> TASK DESCRIPTION:
Using the data beneath, show every line that includes the word "collection".

----- PROVIDED RECORDS

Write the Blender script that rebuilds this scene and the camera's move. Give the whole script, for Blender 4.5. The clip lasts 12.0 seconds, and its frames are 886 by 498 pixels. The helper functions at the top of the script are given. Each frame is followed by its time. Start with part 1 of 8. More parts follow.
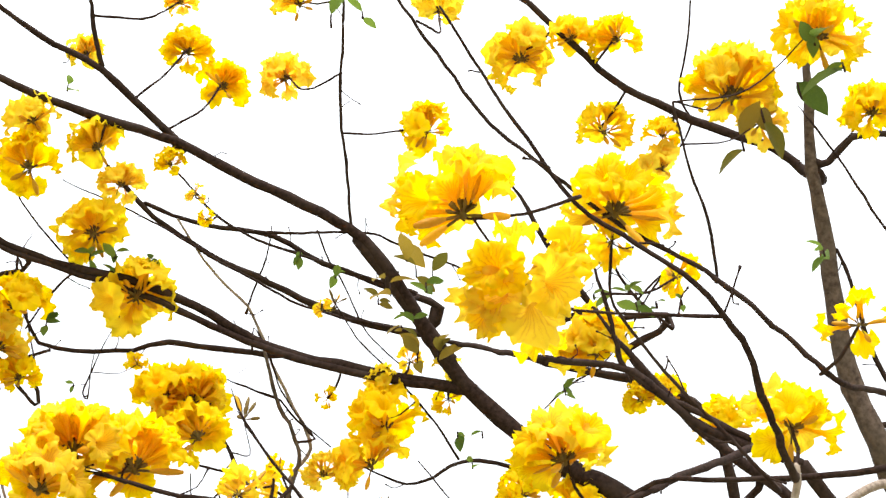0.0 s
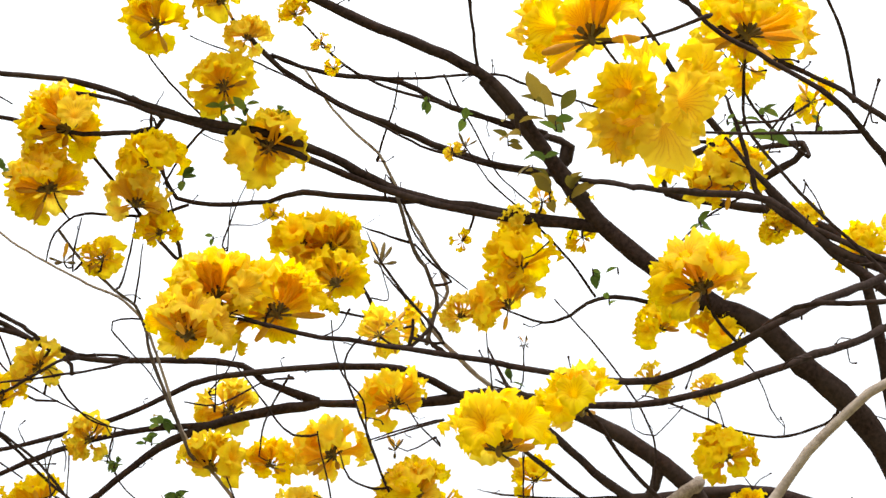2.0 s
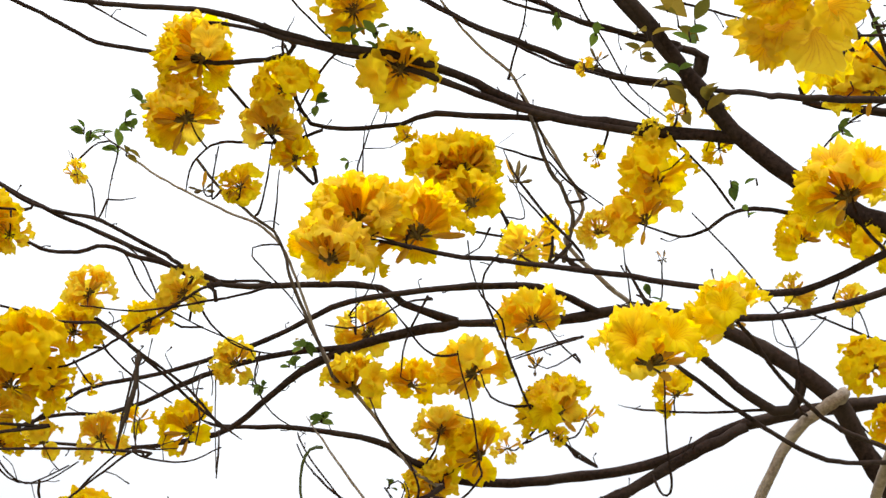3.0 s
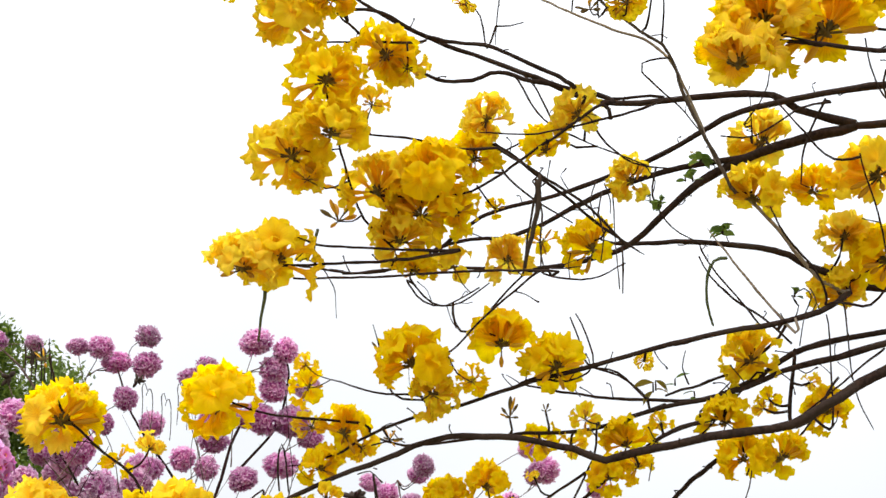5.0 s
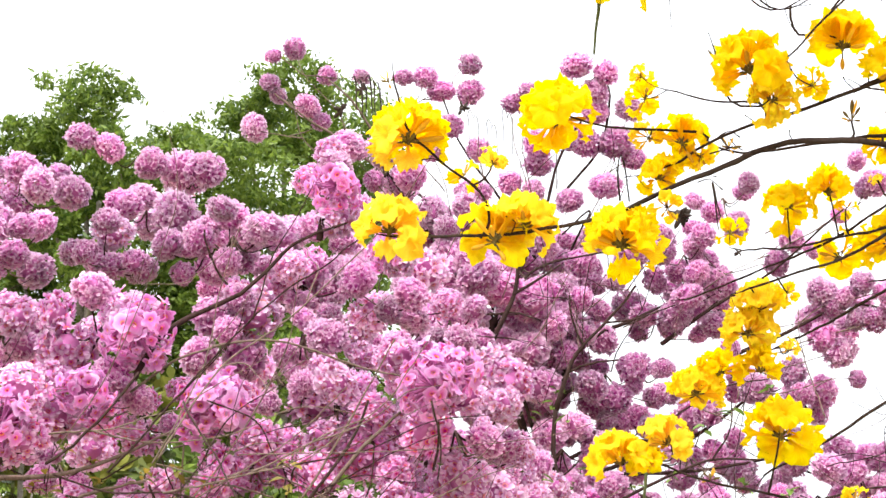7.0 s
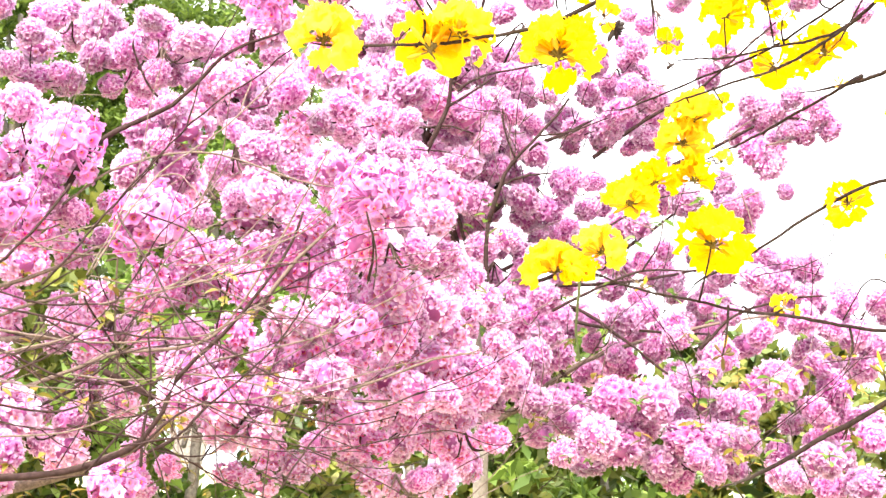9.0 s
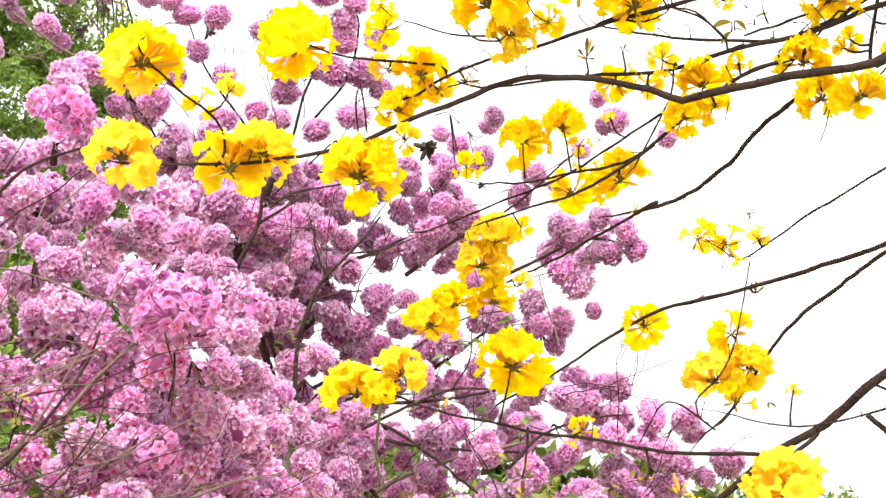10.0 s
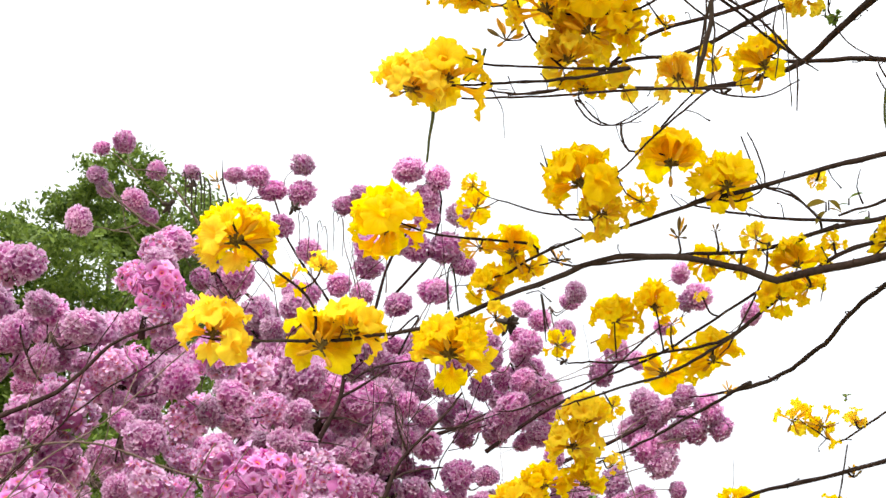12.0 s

----------
----- PROVIDED RECORDS

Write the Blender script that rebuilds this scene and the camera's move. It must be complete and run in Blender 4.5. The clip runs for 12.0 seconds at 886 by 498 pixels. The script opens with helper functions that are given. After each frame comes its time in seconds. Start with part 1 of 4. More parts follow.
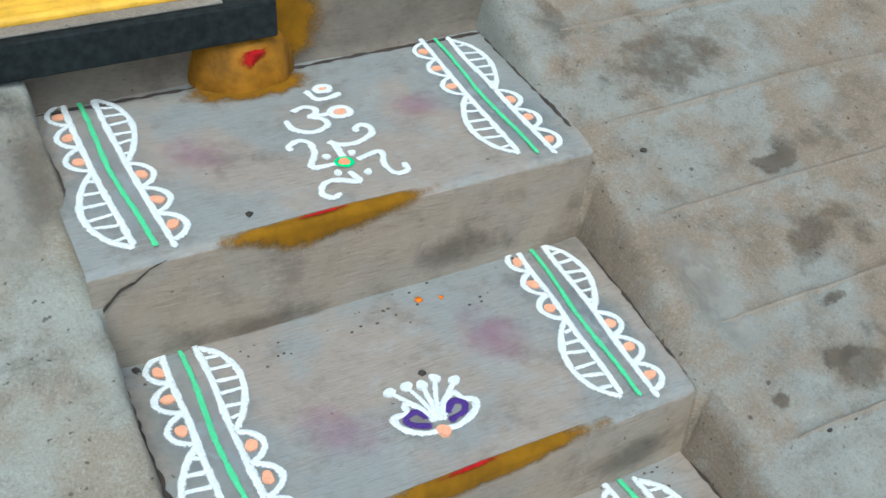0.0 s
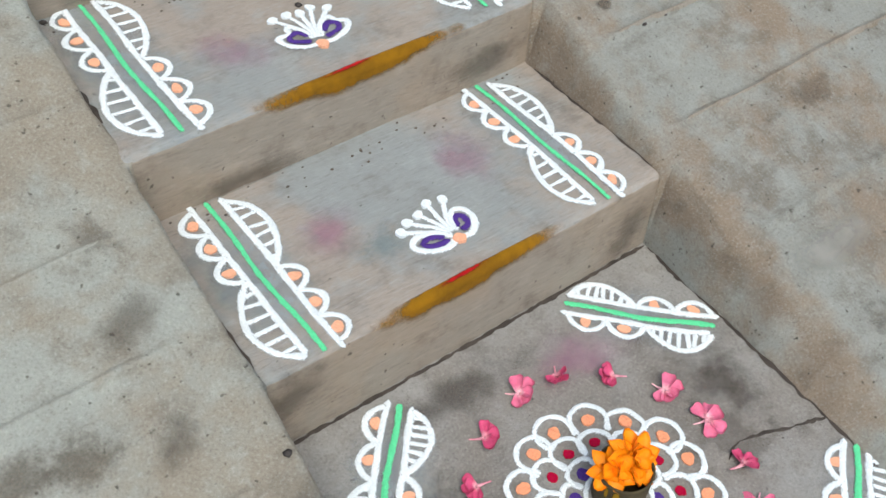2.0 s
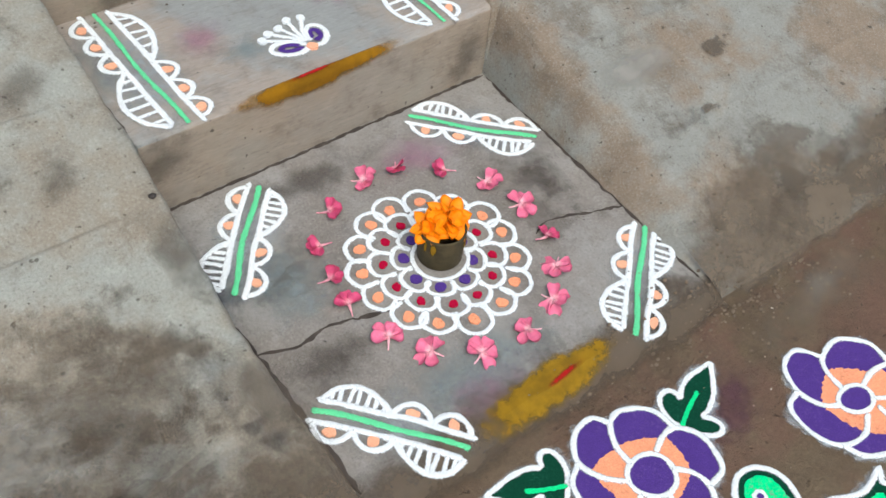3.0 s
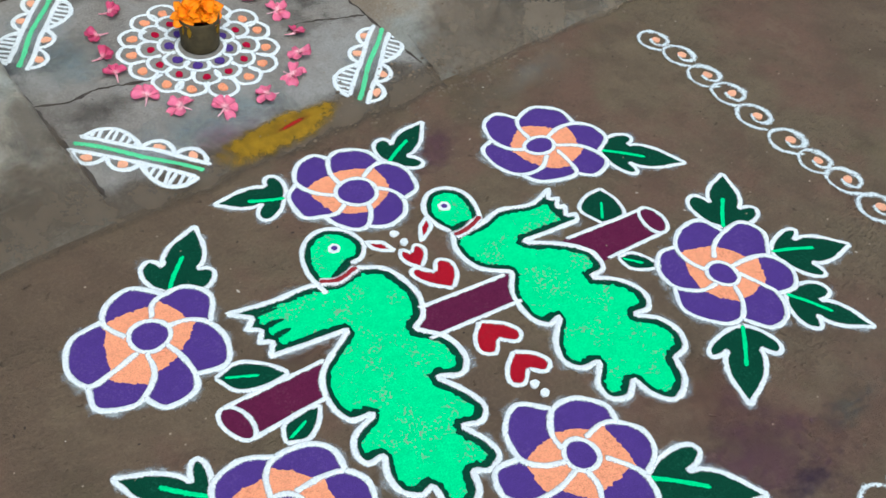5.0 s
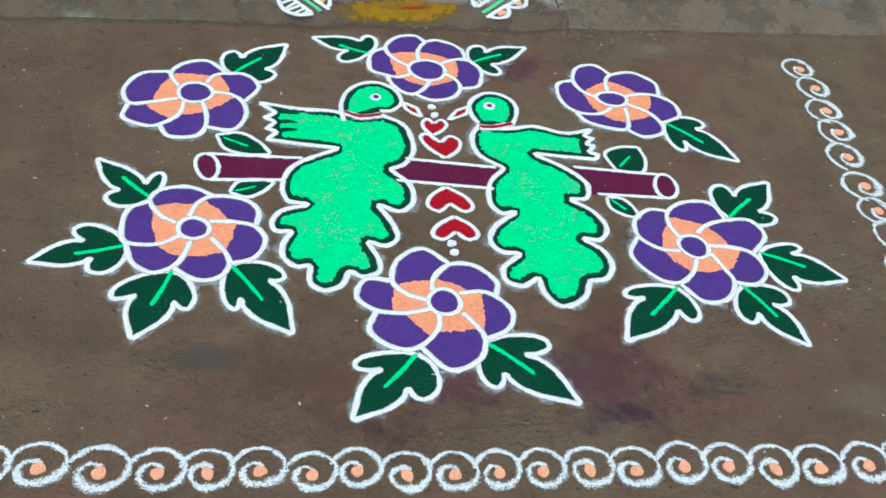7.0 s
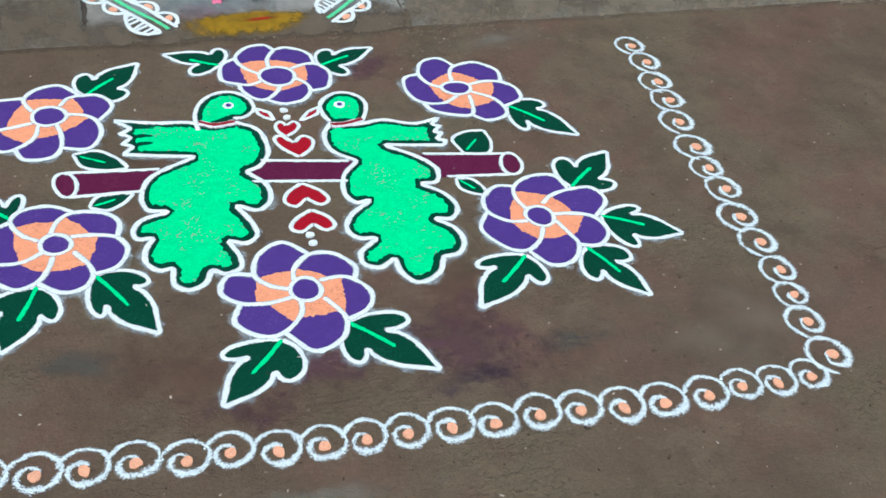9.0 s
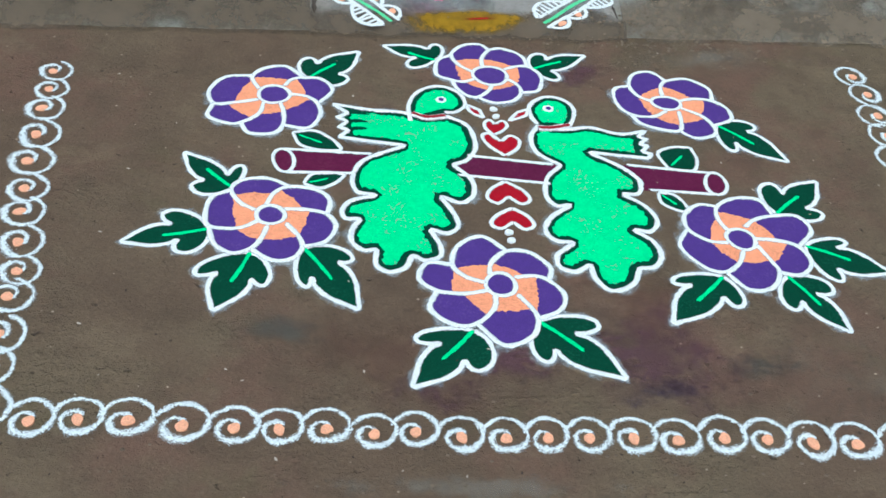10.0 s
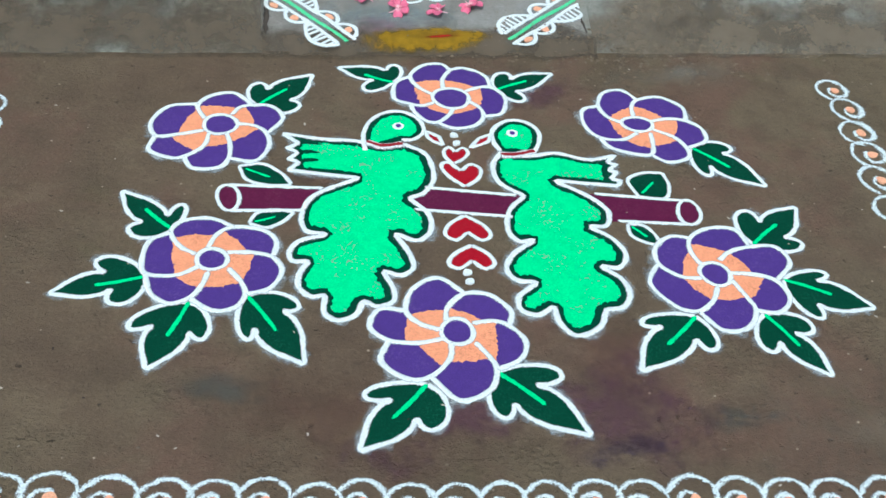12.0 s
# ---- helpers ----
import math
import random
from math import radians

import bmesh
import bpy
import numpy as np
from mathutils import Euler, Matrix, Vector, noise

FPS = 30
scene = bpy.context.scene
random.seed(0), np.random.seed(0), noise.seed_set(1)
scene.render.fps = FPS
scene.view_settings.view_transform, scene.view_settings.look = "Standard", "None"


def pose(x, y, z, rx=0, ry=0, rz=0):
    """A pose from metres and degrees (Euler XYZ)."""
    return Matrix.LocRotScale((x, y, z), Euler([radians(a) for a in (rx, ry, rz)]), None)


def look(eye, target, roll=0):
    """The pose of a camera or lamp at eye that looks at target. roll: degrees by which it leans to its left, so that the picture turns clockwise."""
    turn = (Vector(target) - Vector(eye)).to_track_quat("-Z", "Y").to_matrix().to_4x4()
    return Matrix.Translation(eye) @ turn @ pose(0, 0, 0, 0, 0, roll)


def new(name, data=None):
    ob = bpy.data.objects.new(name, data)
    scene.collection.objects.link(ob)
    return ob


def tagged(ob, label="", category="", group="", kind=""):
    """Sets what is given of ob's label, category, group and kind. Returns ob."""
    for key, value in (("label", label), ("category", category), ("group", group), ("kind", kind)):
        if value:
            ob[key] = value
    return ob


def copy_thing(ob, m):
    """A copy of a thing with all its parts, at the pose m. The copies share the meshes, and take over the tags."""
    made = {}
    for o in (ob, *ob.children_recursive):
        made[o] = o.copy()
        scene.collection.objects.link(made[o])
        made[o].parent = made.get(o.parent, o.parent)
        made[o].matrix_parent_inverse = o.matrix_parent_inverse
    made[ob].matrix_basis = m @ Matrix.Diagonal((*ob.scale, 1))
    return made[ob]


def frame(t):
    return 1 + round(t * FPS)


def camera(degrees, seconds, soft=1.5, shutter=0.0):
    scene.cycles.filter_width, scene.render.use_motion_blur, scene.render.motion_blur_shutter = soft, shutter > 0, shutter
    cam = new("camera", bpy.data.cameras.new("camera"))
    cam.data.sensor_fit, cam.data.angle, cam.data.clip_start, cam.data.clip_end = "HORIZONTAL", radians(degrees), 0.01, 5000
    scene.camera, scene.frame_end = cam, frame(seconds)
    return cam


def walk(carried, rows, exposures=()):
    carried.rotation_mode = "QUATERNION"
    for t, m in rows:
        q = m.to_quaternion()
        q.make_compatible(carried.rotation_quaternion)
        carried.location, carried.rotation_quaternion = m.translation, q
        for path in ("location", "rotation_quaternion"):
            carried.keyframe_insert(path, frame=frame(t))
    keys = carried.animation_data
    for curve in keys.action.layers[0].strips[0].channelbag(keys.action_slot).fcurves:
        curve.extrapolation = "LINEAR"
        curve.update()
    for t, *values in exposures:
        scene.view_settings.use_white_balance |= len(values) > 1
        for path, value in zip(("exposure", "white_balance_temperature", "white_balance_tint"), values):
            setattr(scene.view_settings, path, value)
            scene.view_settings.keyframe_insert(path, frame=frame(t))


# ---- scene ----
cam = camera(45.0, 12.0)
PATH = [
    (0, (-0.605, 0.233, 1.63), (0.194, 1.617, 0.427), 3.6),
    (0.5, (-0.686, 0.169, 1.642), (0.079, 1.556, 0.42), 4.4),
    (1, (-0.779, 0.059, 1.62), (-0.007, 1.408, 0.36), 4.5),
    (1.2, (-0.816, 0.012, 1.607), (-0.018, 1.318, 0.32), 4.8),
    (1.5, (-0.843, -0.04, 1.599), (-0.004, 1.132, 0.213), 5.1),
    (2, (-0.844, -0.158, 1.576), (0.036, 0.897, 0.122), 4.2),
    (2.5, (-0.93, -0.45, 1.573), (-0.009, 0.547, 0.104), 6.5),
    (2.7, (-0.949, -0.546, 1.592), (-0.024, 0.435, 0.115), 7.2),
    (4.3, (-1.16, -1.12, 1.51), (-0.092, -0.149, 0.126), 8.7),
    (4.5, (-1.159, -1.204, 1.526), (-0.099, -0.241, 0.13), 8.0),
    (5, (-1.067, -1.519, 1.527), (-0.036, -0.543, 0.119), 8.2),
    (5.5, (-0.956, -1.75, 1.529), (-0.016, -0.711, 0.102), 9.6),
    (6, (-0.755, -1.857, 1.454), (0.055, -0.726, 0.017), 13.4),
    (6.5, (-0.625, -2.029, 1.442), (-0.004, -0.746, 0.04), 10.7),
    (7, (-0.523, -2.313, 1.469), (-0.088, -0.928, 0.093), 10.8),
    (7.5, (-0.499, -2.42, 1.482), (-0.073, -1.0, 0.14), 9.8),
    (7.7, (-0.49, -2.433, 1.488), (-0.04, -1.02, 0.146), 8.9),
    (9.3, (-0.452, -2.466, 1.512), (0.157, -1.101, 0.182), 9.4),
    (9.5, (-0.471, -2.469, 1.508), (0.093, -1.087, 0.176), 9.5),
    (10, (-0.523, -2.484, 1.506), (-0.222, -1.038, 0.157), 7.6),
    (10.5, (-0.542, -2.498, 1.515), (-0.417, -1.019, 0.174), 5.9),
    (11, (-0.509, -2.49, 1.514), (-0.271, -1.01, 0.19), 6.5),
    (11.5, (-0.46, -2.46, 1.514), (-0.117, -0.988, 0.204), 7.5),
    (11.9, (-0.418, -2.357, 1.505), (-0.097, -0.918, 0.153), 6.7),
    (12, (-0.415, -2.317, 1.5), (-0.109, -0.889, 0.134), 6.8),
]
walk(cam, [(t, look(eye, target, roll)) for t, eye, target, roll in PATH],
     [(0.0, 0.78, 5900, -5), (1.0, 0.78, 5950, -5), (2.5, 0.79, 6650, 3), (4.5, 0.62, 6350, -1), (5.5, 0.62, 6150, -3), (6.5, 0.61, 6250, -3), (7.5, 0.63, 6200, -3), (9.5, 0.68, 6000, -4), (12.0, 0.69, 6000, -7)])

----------

> TASK SOLUTION:
    scene.collection.objects.link(ob)
        scene.collection.objects.link(made[o])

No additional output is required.